The amendment requiring membership of the European Economic Area does not. For the following reasons:

It is the Norway model and we are not Norway, we have ten-times more people, and an economy approximately seven times larger in which agriculture does not play as significant a part. Norway are not in the Customs Union. We do not want to be rule takers but  active participants in a Single Market that reflects both the value of immigration and the ways in which freedom of movement is current exploited by the unscrupulous, as I set out in my 2016 article and which my colleague Alison McGovern described today.

For these reasons I will not be supporting Amendment 51. And there is one other reason. It has no chance of being agreed. As we saw yesterday, Tory rebels are much fewer in the lobbies then they are on the front pages. I am all for symbolic gestures where they make a real difference to the lives of my constituents. This is a symbolic gesture which by dividing the party and the country pushes the possibility of a long term constructive, unifying relationship with the EU further away.

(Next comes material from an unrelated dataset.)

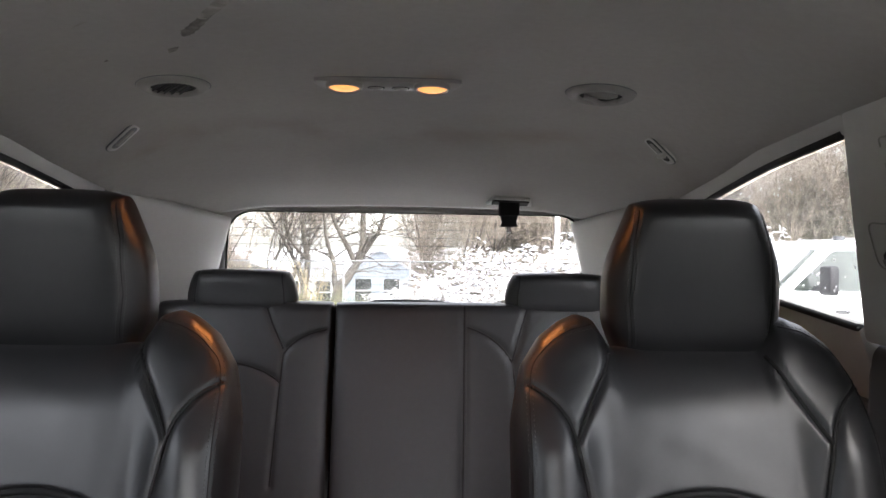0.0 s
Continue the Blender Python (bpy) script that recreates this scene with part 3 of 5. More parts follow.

Since the referendum, the Conservative Party have done everything possible to further divide the nation. They have acted as if the 48% who voted to remain should have no voice, and the 52% who voted to leave voted en block for a hard Brexit. I have watched with dismay the increasing division in the Brexit debate, the uncontained venom apparent on both sides. Those who call all Brexiteers racist, ‘Gammon’ isolationists and those who treat all Remainers as at traitors to the Union Jack would be well served to join me on Newcastle’s doorsteps this weekend. As we voted 50.7% to 49.3% to remain an hours door-knocking would provide a range of views and even the most rabid ideologue would learn that reasonableness, national interest, kindness or logic are not the preserve of any one ‘side’.

These last few days have demonstrated that there is a limit to our ability to manage Brexit in the national interest so long as we have a government that literally doesn’t know what it’s doing. We to move to a close relationship with the European Union but we need to do so through thoughtful negotiations. The paralysis and division of the Tories means the only option is to attempt to manage the process by Prime Ministerial edict–and there are limits to that approach.

We need a government that is unified around doing the right thing for Britain–not one that is fundamentally divided and unable to engage in productive dialogue with the EU about our mutual interests.